As They Pertain to Coaching & Mentoring

  1. We are dedicated to the discipleship process known as Gospel transformation, which is a theology and practice of the personal ministry of the Word, also known as Soul Care. We are convinced that Soul Care centered on Jesus Christ, empowered by the Holy Spirit, shaped by the Scriptures, and focused on the truth of the gospel, offers real hope, and real loving help, to people living in a fallen world.
  2. Our goal is to provide relevant biblically centered resources and care that equips the church to build itself up in love for the glory of God, by the power of the Spirit (Ephesians 4:15-16, John 15:8, Galatians 5:22-23). We seek to interact in a way that is winsome and wise, maintaining the unity of the Spirit in the bond of peace (Ephesians 4:3).
  3. We confess that we have not “arrived” (Philippians 3:12–14). We readily admit that we struggle to apply consistently all that we say we believe. We who counsel live in process, just like those we counsel, so we want to learn and grow in Jesus’ wisdom and grace.
  4. We believe that wise care centers on Jesus and His cross and resurrection where God reveals the depths of our sin and the heights of his grace. Wise counseling gets to the heart of personal and interpersonal problems and core lies by bringing to bear the truth, mercy, and power of Jesus’ gospel of grace in the context of biblical repentance.
  5. We seek to point people to a person, Jesus, our Redeemer and greatest Treasure. People need a real and personal relationship with him, not a system of self‐salvation, self‐management, or self‐actualization. Authentic care guides people to a dynamic relationship with Jesus. We desire to lead struggling, hurting, and confused people to the hope, resources, strength, and life that are only available in Him. Our care is not one of many systems of change; rather, it places its trust in the transformative power of the one who is our Redeemer and greatest Treasure, as the only hope to change people’s hearts.

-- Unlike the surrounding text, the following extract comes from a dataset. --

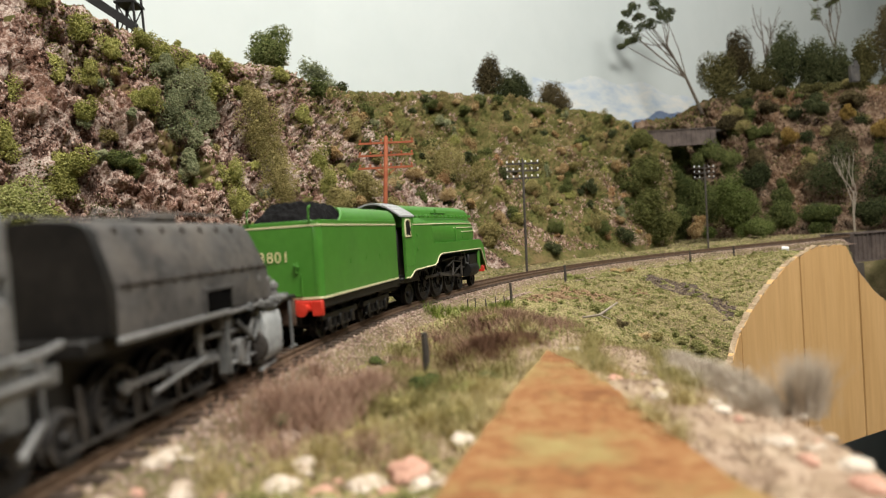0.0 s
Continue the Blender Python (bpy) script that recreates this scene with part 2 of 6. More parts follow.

  6. We believe that God’s common grace brings many good things to human life, but it cannot cure the human soul. Only the Bible is inerrant, sufficient, powerful, profound, comprehensive, and enduringly relevant. No other source of knowledge is ultimately authoritative to equip us for the task of soul care focused on heart change.

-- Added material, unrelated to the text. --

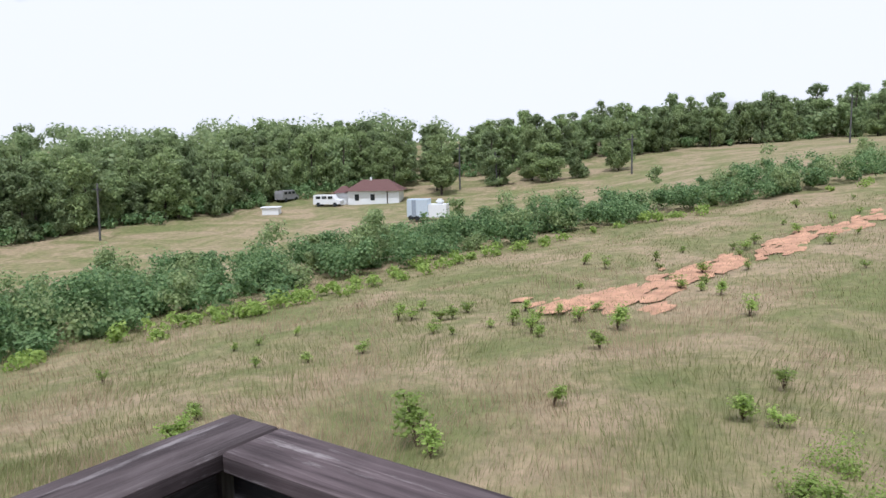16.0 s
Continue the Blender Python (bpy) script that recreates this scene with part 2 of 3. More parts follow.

  7. We believe that genuine change of heart and lifestyle depends fully upon the ministry of the Holy Spirit. We know that it is impossible to speak wisely and lovingly to bring about true and lasting change apart from the decisive, compassionate, and convicting work of the Spirit in the caregiver and the care receiver. We acknowledge the Holy Spirit as the One who convicts us of sin, illumines the gospel, and energizes its application in everyday life.
  8. We believe that wise soul care should be transformative, change‐oriented, and grounded in the biblical reality of progressive sanctification. Our aim is intentional and intensive discipleship—growing spiritually mature persons who increasingly reflect Jesus by enjoying and exalting God, by trusting more fully in God’s promises to us, and by gladly ministering to others.

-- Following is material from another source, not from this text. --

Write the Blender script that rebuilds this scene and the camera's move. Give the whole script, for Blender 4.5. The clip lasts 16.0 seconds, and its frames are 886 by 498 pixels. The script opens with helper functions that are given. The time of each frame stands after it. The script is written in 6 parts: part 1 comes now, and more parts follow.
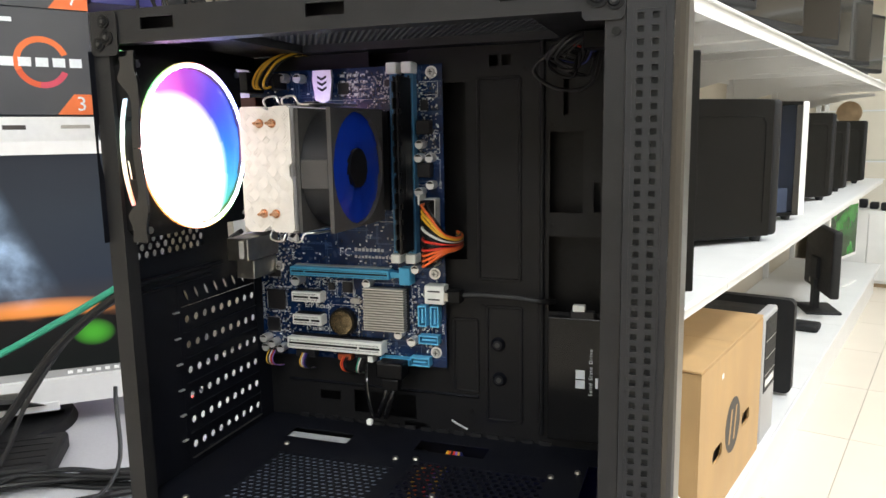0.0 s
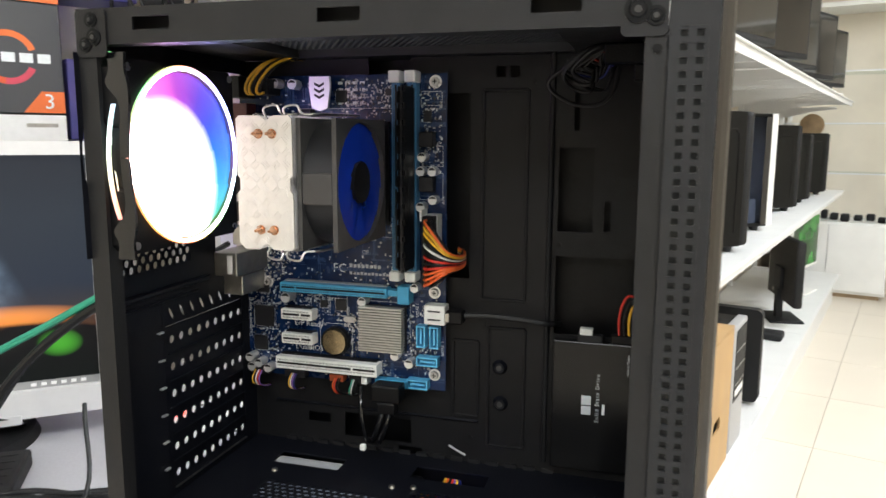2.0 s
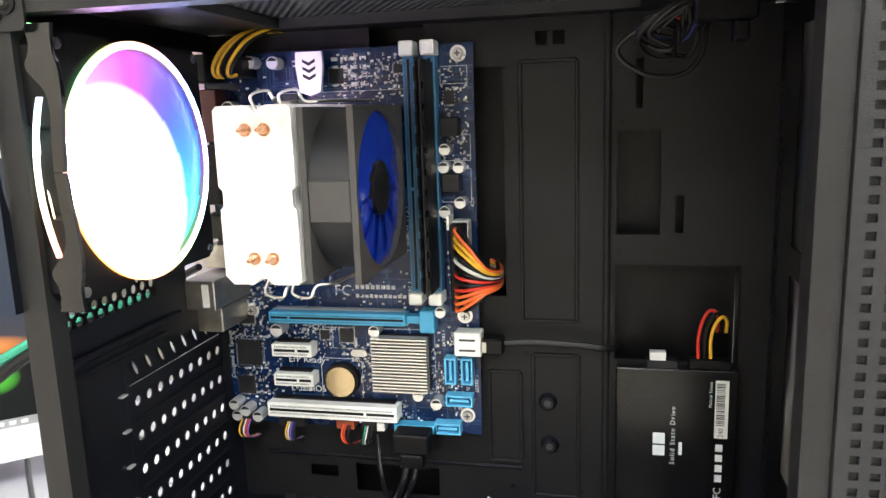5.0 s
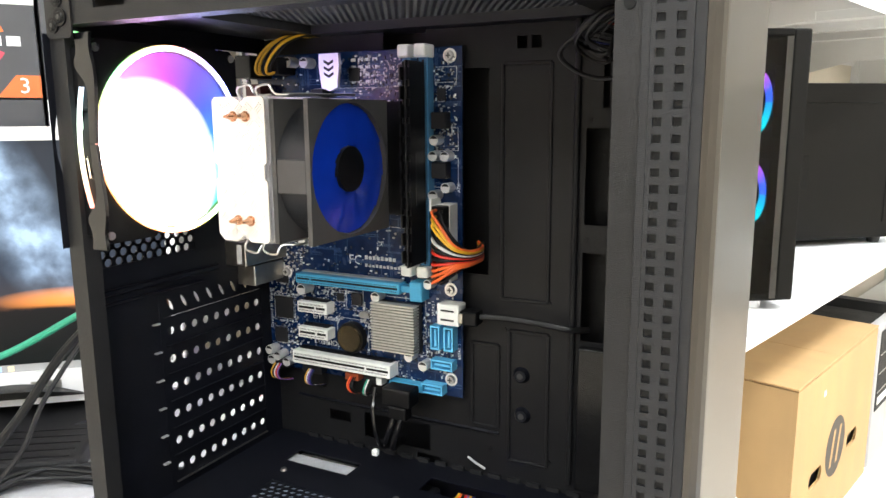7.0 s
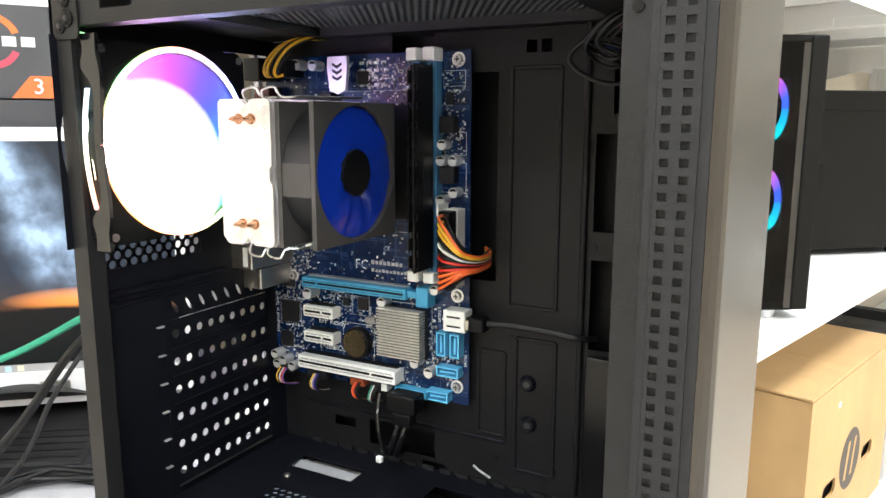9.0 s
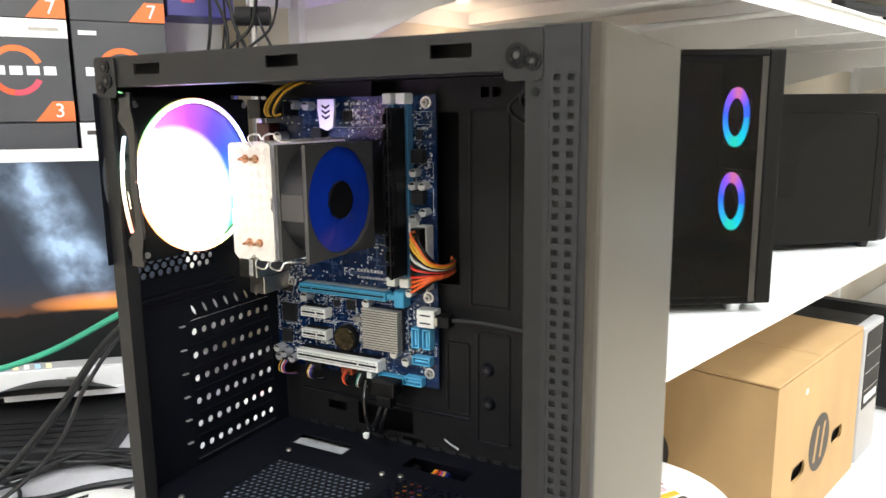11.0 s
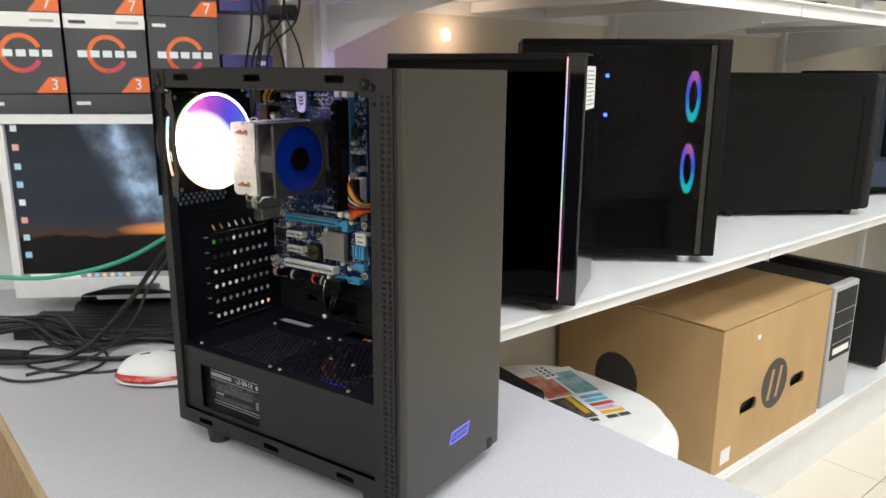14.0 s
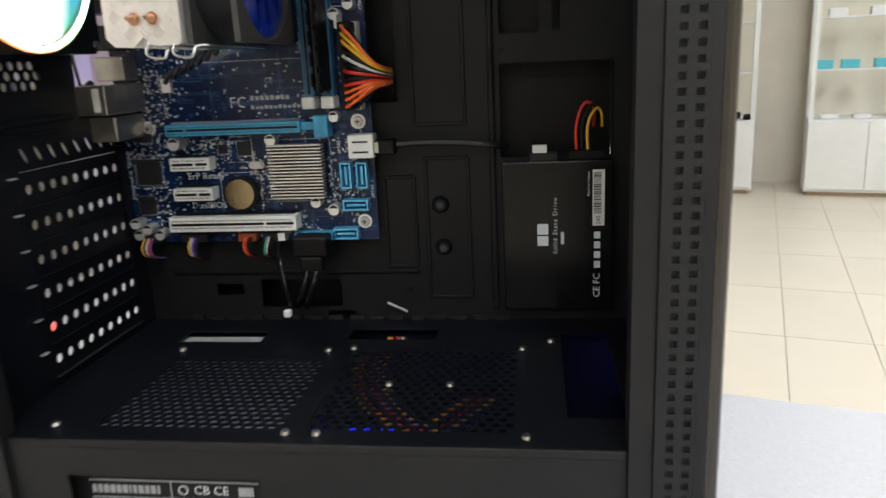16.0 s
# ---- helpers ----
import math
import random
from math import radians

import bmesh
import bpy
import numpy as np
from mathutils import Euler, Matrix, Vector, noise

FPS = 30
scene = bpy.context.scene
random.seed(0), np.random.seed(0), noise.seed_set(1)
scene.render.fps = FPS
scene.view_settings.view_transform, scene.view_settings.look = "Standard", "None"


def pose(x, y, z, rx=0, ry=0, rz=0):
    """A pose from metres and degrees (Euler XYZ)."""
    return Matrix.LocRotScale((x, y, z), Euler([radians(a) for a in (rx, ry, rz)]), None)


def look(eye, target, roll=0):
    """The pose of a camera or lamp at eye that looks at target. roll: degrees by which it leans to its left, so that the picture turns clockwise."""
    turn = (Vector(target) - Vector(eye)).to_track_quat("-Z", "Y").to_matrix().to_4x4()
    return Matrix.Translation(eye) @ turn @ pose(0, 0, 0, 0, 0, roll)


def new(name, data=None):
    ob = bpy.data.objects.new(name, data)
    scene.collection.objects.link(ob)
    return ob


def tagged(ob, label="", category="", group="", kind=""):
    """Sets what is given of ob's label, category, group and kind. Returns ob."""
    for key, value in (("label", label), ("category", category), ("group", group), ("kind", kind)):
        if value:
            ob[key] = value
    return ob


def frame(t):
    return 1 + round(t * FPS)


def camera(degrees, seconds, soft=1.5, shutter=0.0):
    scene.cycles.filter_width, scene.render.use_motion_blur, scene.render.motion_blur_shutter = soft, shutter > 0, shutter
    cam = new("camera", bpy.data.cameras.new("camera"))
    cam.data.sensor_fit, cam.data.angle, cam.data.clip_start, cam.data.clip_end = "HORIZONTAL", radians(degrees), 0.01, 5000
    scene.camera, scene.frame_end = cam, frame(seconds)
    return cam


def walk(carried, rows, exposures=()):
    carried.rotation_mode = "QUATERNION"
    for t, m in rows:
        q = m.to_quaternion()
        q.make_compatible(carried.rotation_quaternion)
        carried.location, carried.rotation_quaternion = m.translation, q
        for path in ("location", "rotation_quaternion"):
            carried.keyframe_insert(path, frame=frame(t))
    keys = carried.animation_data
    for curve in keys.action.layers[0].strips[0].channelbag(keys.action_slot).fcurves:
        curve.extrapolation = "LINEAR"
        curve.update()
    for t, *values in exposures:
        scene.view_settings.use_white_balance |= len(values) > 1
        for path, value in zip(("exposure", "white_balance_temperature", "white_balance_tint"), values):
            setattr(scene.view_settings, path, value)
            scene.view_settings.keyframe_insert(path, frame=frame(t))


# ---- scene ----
cam = camera(62.1, 16.0, shutter=0.4)
PATH = [
    (0, (0.361, -0.376, 1.1), (-0.291, 1.49, 0.79), -1.0),
    (0.5, (0.358, -0.375, 1.1), (-0.298, 1.489, 0.794), -0.8),
    (1, (0.36, -0.373, 1.101), (-0.307, 1.488, 0.799), -1.0),
    (1.5, (0.361, -0.371, 1.102), (-0.299, 1.493, 0.803), -0.3),
    (2, (0.325, -0.358, 1.108), (-0.234, 1.538, 0.803), 0.3),
    (2.5, (0.253, -0.319, 1.114), (-0.118, 1.618, 0.785), -0.2),
    (3, (0.199, -0.287, 1.109), (0.049, 1.678, 0.769), 0.5),
    (3.5, (0.168, -0.275, 1.112), (0.134, 1.695, 0.769), 0.3),
    (3.7, (0.159, -0.273, 1.114), (0.143, 1.697, 0.771), -0.3),
    (5.8, (0.344, -0.262, 1.112), (-0.403, 1.557, 0.746), -0.8),
    (6, (0.367, -0.264, 1.106), (-0.436, 1.532, 0.745), 0.0),
    (6.2, (0.381, -0.267, 1.106), (-0.471, 1.507, 0.747), 0.3),
    (6.5, (0.386, -0.273, 1.108), (-0.512, 1.477, 0.75), -0.3),
    (7, (0.386, -0.276, 1.108), (-0.513, 1.475, 0.752), -0.4),
    (7.5, (0.387, -0.276, 1.107), (-0.521, 1.469, 0.746), -0.0),
    (8, (0.389, -0.274, 1.106), (-0.516, 1.473, 0.746), -0.2),
    (8.5, (0.389, -0.272, 1.107), (-0.542, 1.46, 0.741), 0.3),
    (9, (0.387, -0.269, 1.108), (-0.544, 1.467, 0.763), 0.1),
    (9.2, (0.386, -0.269, 1.108), (-0.544, 1.468, 0.765), -0.1),
    (11.3, (0.493, -0.388, 1.153), (-0.439, 1.344, 0.788), -0.7),
    (11.5, (0.54, -0.437, 1.173), (-0.389, 1.289, 0.78), -0.6),
    (12, (0.621, -0.5, 1.196), (-0.298, 1.226, 0.775), 0.4),
    (12.5, (0.684, -0.517, 1.189), (-0.3, 1.165, 0.741), -0.0),
    (13, (0.733, -0.528, 1.19), (-0.305, 1.123, 0.743), -0.2),
    (13.2, (0.747, -0.541, 1.187), (-0.307, 1.102, 0.753), -0.8),
    (13.5, (0.757, -0.536, 1.191), (-0.322, 1.088, 0.747), -0.9),
    (14, (0.748, -0.521, 1.175), (-0.34, 1.092, 0.71), 0.4),
    (14.5, (0.609, -0.467, 1.109), (-0.294, 1.259, 0.657), 1.4),
    (15, (0.408, -0.41, 1.053), (-0.181, 1.44, 0.575), -1.2),
    (15.5, (0.329, -0.373, 1.043), (-0.048, 1.527, 0.542), -2.0),
    (15.6, (0.317, -0.362, 1.04), (-0.051, 1.538, 0.538), -2.2),
    (16, (0.276, -0.299, 1.023), (0.023, 1.624, 0.533), -2.6),
]
walk(cam, [(t, look(eye, target, roll)) for t, eye, target, roll in PATH],
     exposures=[(0, -0.03), (2, -0.02), (2.5, -0.06), (3, 0.36), (3.5, 0.68), (6, 0.84), (6.5, 0.66), (9.2, 0.6), (11.3, 0.22), (12.5, -0.38), (14, -0.46), (15, -0.5), (15.5, -0.58), (16, -0.45)])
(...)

  9. We believe that we best reflect the Triune God as we live and grow in community. Sanctification is not a self‐improvement project, but a process of learning to delight in God and serve others in love (Galatians 5:6). This embeds personal change within the church with all its rich resources of corporate and interpersonal means of grace. We believe that the church is the ideal context for Jesus‐focused, gospel‐centered soul care.
  10. We believe that Jesus’ incarnation is not just the basis for care, but also the model for how we care. We seek to enter into a person’s story, listening well, expressing thoughtful love, and engaging the person with compassion. The wise and loving personal ministry of the gospel takes many appropriate forms, from caring comfort to loving rebuke, from careful listening to relevant scriptural exploration, all while building trusting, authentic relationships.
  11. We believe that human behavior is inextricably tied to deeper thoughts, intentions, and affections of the heart, either sinful or redeemed (Ephesians 4:17–24). We emphasize the primacy of the heart and target the inner person because all human acts are acts of worship, either disordered or rightly ordered in relation to God in Jesus.
  12. We believe that our soul care practices should focus on the full range of human nature created in the image of God. A comprehensive biblical understanding perceives human beings as relational, rational, volitional, emotional, spiritual, and physical. We take the whole person seriously in his or her whole life context. We also recognize that people are socially embedded by God’s design and that a variety of historical, social, cultural, and family factors may impact moral response. Appreciating the complexity and mystery of the interface between persons and their social environment, we seek to remain sensitive to social factors, as the context within which God calls a person to the obedience of faith.
  13. We recognize that people are spiritually influenced, under God’s wise control, by the spiritual realm and that demonic factors may impact moral response (Ephesians 6:10–20). Appreciating the complexity and mystery of the interface between a person and the spiritual world, we seek to remain sensitive to those spiritual influences and address them accordingly.